YOUR OBJECTIVE
Each line that holds the word "with" is to be identified and copied.

[Begin DATASET EXTRACT]

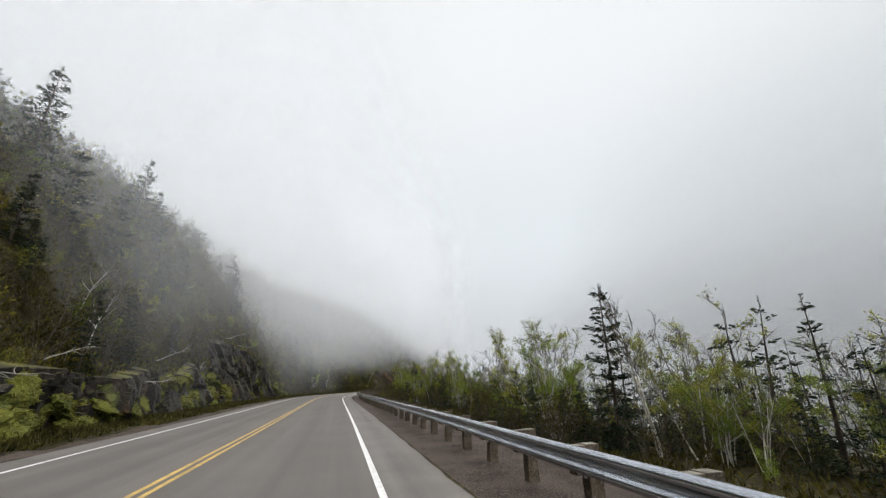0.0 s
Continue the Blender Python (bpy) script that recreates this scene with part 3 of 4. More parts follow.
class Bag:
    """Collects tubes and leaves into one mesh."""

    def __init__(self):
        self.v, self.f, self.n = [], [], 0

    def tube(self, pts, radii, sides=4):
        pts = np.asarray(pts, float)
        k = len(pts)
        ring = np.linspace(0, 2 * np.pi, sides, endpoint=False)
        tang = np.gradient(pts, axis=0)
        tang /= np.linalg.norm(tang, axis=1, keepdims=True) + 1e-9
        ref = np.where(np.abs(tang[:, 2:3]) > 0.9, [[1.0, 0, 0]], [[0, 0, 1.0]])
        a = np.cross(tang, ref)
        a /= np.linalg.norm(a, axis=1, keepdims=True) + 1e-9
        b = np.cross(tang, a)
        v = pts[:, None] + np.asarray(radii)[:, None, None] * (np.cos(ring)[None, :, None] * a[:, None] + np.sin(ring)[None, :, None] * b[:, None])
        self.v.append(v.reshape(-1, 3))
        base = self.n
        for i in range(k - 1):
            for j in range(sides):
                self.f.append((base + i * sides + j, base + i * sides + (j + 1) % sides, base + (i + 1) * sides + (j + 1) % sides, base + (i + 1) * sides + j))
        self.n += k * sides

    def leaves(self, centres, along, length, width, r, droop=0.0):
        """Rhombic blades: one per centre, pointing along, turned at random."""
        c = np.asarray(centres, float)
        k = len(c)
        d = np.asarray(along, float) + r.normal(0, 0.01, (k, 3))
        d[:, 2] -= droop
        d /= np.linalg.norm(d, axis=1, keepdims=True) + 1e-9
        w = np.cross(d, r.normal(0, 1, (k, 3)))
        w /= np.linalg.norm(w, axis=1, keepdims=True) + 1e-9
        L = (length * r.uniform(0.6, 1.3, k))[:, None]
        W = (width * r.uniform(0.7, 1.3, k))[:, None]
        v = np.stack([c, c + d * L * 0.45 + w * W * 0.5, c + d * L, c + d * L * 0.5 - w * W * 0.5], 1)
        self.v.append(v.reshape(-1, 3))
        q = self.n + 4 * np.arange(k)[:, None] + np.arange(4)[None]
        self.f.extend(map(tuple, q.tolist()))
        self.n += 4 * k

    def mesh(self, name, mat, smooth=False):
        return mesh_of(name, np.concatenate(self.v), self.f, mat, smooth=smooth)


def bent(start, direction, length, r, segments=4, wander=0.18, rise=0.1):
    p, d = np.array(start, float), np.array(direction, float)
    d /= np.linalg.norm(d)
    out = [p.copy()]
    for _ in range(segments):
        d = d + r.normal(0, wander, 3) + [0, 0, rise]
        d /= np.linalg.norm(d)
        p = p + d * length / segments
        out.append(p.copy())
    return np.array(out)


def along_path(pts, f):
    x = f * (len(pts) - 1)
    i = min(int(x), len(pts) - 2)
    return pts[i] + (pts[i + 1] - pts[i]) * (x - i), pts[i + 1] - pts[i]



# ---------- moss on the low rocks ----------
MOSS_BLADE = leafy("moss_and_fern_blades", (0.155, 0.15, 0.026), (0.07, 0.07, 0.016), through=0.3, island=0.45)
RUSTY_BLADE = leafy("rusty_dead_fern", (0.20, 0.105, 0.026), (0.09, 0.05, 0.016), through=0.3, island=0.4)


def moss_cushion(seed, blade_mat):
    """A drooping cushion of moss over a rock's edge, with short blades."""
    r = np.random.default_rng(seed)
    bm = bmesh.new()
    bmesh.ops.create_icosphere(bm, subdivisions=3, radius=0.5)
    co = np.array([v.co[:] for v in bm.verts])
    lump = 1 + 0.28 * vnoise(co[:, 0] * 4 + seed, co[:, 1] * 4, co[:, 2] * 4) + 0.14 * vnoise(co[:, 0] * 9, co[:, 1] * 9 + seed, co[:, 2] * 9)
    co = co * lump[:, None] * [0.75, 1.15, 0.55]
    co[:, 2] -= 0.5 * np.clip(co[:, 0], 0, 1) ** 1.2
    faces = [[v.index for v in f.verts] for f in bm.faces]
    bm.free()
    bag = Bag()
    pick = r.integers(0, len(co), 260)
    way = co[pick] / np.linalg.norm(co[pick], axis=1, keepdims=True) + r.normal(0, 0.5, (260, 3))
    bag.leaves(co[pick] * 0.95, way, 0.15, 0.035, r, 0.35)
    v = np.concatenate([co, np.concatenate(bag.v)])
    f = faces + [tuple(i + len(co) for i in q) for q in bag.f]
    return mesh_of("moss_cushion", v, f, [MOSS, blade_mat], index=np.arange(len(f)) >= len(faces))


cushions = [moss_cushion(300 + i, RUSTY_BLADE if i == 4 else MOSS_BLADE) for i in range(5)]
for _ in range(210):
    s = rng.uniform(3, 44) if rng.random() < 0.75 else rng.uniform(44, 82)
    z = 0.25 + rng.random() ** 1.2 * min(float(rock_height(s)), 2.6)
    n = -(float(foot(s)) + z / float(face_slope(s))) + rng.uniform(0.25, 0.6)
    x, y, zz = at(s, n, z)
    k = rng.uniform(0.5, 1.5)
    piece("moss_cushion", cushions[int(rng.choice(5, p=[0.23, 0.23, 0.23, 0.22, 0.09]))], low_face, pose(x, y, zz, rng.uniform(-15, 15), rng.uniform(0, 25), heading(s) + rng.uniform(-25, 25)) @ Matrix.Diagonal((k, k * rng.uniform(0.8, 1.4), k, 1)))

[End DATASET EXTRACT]

EXERCISE RESPONSE
Continue the Blender Python (bpy) script that recreates this scene with part 3 of 4. More parts follow.
    """A drooping cushion of moss over a rock's edge, with short blades."""